▶ **The problem**: Print again only this span: the line with "6. More parts follow.", the line with "coarse=20.0, fine=3.0, spec=0.05)", and all lines between them, exactly as given.

▶ **Given information**:
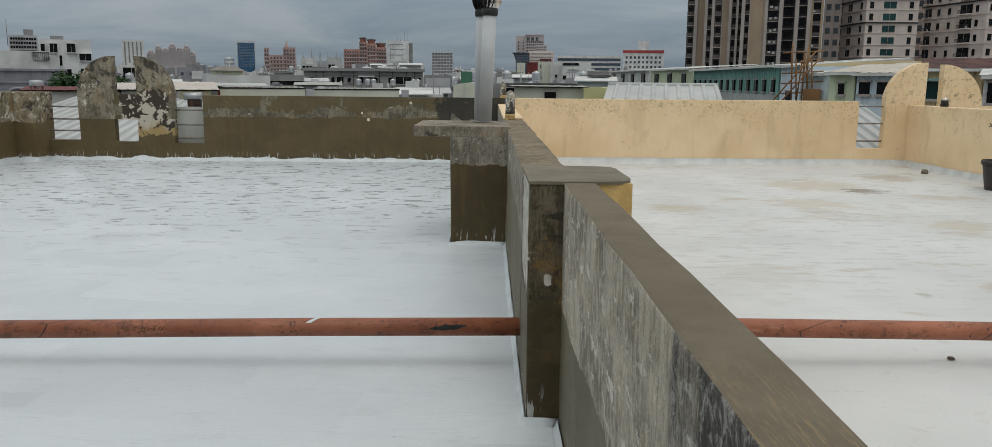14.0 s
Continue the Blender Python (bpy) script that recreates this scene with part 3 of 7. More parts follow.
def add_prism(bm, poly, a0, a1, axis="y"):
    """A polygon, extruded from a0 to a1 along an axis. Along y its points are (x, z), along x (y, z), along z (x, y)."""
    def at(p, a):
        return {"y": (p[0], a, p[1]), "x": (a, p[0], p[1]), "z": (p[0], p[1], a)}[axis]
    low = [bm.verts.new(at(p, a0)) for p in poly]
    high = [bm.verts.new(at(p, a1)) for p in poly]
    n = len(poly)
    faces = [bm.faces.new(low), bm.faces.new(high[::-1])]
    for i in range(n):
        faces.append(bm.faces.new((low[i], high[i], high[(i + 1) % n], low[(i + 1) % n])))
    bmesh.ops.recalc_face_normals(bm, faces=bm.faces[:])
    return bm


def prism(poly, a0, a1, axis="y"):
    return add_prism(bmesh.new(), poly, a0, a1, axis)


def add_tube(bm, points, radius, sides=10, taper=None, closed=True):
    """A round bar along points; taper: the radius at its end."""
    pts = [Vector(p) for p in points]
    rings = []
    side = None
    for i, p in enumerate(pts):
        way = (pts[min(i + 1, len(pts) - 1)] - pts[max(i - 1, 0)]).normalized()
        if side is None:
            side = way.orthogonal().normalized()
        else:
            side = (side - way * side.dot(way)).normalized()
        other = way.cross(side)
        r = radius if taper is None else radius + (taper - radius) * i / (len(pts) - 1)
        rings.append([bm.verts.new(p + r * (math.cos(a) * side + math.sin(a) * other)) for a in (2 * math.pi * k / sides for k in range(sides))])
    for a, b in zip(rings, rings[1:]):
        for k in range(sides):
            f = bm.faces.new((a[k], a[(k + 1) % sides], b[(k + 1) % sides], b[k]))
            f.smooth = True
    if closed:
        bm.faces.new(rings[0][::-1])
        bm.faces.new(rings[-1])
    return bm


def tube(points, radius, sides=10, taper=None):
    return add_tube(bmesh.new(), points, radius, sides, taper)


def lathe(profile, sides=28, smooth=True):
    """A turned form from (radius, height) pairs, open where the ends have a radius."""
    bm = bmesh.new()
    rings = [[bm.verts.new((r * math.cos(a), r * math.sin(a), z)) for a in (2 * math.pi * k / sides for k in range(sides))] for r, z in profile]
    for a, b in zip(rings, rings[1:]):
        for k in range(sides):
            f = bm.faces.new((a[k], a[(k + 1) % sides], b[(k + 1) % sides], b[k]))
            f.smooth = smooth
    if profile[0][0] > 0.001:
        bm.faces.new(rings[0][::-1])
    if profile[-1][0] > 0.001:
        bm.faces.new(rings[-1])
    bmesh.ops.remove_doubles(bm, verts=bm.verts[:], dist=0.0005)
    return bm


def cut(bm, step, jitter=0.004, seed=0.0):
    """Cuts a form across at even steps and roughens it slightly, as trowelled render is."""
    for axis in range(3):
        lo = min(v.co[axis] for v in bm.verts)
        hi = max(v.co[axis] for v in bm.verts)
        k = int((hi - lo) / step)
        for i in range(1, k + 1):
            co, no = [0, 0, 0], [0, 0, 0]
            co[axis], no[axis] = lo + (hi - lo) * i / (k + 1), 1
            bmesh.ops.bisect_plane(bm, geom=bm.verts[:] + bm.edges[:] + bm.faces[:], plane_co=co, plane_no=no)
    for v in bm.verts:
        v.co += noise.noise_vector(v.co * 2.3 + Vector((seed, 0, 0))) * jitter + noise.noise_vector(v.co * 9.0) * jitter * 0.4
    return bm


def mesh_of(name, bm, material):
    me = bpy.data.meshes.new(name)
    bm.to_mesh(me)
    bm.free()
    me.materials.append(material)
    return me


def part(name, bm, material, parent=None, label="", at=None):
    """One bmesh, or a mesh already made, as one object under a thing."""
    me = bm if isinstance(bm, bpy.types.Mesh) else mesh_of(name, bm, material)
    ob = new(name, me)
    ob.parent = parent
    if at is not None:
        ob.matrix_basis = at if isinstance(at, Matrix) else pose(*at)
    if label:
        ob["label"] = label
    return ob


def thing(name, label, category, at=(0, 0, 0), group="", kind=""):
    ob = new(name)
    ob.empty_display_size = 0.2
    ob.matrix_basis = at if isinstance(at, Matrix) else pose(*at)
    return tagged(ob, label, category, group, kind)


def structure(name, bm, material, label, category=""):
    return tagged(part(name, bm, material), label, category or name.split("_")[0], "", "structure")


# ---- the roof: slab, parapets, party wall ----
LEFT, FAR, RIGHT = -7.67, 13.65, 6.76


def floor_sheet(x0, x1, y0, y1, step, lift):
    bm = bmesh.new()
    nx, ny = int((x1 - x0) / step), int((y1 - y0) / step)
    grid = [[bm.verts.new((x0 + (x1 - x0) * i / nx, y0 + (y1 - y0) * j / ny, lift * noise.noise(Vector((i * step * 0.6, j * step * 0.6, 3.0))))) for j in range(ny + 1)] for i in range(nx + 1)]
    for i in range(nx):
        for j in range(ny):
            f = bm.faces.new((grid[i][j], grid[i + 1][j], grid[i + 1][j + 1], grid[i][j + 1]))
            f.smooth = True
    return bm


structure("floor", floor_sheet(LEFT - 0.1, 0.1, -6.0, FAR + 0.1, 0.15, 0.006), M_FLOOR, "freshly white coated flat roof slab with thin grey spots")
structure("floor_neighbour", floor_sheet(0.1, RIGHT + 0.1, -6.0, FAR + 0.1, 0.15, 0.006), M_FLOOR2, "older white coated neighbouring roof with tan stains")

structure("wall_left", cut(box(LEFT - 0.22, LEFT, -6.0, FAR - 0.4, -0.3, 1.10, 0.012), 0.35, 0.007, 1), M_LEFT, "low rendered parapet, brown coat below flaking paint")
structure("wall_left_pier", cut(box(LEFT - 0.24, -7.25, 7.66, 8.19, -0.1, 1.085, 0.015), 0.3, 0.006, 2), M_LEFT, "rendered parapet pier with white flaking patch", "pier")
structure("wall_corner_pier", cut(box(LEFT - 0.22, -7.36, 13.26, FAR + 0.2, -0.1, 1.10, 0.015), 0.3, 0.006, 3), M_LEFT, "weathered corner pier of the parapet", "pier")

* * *

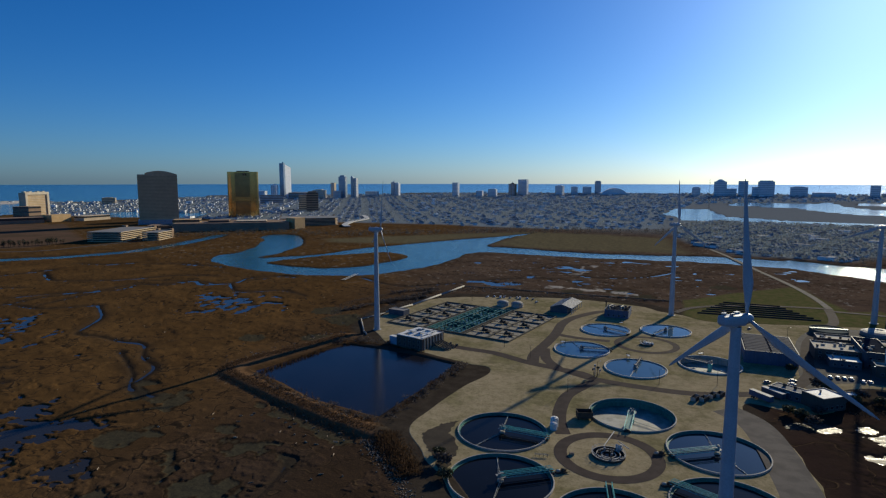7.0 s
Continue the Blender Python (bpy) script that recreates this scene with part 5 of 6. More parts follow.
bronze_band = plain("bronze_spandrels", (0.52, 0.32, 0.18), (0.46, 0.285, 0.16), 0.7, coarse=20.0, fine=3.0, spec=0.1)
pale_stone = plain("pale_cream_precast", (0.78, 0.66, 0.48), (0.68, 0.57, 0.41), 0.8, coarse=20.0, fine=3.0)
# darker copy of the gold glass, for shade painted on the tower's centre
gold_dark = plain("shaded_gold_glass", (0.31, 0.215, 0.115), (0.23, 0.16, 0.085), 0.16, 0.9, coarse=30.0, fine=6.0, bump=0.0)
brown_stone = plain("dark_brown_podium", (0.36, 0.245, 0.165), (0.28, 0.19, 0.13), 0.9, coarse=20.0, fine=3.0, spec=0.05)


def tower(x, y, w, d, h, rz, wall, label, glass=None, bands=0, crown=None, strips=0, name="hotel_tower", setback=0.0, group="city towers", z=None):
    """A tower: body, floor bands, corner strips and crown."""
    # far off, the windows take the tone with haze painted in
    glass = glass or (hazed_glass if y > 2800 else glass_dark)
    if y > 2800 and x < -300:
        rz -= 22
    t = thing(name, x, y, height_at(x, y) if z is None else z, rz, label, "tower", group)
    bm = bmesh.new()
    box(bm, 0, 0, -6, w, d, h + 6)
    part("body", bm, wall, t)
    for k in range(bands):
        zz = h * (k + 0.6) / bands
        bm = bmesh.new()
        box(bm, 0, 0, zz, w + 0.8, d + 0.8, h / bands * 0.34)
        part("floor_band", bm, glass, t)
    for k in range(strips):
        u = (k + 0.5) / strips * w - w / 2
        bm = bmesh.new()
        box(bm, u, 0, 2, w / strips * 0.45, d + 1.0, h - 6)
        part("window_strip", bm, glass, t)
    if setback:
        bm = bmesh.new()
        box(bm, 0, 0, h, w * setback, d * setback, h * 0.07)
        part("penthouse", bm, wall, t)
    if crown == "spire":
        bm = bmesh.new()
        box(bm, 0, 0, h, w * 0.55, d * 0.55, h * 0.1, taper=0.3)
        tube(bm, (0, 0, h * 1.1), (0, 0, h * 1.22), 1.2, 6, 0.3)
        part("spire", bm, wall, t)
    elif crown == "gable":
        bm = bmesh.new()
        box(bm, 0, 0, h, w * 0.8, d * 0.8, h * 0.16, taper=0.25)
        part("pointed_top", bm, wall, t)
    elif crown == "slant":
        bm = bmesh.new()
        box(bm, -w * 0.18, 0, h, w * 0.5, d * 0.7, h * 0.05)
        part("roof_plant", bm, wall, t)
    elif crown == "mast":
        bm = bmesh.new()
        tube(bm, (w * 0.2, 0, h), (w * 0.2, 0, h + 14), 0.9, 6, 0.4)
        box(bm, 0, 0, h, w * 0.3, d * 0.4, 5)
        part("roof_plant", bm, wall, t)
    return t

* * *

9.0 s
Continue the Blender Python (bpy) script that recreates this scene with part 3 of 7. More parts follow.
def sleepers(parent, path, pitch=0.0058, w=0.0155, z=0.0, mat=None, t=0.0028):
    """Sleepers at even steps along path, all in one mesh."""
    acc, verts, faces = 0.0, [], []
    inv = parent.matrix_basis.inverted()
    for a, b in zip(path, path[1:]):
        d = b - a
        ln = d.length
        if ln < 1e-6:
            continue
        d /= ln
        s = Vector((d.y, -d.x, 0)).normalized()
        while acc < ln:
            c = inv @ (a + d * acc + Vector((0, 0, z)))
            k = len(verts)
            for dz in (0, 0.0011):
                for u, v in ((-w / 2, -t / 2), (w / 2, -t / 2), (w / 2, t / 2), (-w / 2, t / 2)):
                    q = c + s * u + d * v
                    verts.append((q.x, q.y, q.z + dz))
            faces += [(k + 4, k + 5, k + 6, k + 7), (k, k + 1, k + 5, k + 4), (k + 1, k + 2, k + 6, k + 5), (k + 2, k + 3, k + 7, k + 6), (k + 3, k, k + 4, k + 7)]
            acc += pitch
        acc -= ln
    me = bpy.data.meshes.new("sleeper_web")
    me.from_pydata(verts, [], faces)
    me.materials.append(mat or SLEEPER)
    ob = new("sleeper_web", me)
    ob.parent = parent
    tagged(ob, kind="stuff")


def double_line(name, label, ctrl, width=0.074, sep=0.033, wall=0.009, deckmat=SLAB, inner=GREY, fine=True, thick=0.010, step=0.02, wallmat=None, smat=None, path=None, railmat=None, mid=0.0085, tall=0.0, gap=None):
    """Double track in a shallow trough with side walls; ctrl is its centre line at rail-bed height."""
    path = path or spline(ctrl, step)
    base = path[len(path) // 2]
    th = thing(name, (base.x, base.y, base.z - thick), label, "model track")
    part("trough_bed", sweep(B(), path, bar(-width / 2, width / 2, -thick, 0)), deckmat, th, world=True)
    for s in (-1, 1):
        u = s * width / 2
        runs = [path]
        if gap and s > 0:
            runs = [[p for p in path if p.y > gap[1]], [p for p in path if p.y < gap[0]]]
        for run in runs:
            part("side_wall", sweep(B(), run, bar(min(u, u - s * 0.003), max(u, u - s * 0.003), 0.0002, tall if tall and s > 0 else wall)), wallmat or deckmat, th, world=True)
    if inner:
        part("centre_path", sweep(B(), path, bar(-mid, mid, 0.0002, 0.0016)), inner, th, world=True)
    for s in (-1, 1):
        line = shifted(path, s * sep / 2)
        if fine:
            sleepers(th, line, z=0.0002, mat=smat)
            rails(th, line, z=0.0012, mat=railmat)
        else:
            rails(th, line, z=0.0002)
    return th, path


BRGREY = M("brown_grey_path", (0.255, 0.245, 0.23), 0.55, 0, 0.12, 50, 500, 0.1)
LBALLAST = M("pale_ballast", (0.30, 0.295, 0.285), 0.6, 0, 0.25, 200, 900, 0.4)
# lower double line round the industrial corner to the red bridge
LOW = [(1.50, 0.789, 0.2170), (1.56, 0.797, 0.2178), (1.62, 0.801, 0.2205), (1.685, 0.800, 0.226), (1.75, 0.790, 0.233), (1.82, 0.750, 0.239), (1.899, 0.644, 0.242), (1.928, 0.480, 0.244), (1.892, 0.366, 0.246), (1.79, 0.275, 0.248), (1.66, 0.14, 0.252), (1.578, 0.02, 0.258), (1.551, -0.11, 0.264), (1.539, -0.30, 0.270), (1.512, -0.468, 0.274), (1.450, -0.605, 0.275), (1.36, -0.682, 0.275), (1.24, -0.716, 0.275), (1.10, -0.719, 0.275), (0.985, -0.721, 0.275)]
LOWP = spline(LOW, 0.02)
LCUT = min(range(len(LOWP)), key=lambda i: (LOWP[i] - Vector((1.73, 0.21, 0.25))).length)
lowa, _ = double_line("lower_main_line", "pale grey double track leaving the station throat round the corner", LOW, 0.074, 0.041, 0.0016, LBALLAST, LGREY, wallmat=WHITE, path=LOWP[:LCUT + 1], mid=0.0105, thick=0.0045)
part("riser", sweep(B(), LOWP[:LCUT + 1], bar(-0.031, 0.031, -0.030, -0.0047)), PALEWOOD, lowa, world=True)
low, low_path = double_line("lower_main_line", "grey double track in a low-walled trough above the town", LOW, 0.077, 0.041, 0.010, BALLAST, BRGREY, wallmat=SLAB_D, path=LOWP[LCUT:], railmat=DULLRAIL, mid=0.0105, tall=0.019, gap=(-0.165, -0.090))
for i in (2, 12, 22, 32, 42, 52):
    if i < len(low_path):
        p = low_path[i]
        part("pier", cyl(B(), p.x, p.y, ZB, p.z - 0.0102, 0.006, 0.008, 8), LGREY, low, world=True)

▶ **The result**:
Continue the Blender Python (bpy) script that recreates this scene with part 5 of 6. More parts follow.
bronze_band = plain("bronze_spandrels", (0.52, 0.32, 0.18), (0.46, 0.285, 0.16), 0.7, coarse=20.0, fine=3.0, spec=0.1)
pale_stone = plain("pale_cream_precast", (0.78, 0.66, 0.48), (0.68, 0.57, 0.41), 0.8, coarse=20.0, fine=3.0)
# darker copy of the gold glass, for shade painted on the tower's centre
gold_dark = plain("shaded_gold_glass", (0.31, 0.215, 0.115), (0.23, 0.16, 0.085), 0.16, 0.9, coarse=30.0, fine=6.0, bump=0.0)
brown_stone = plain("dark_brown_podium", (0.36, 0.245, 0.165), (0.28, 0.19, 0.13), 0.9, coarse=20.0, fine=3.0, spec=0.05)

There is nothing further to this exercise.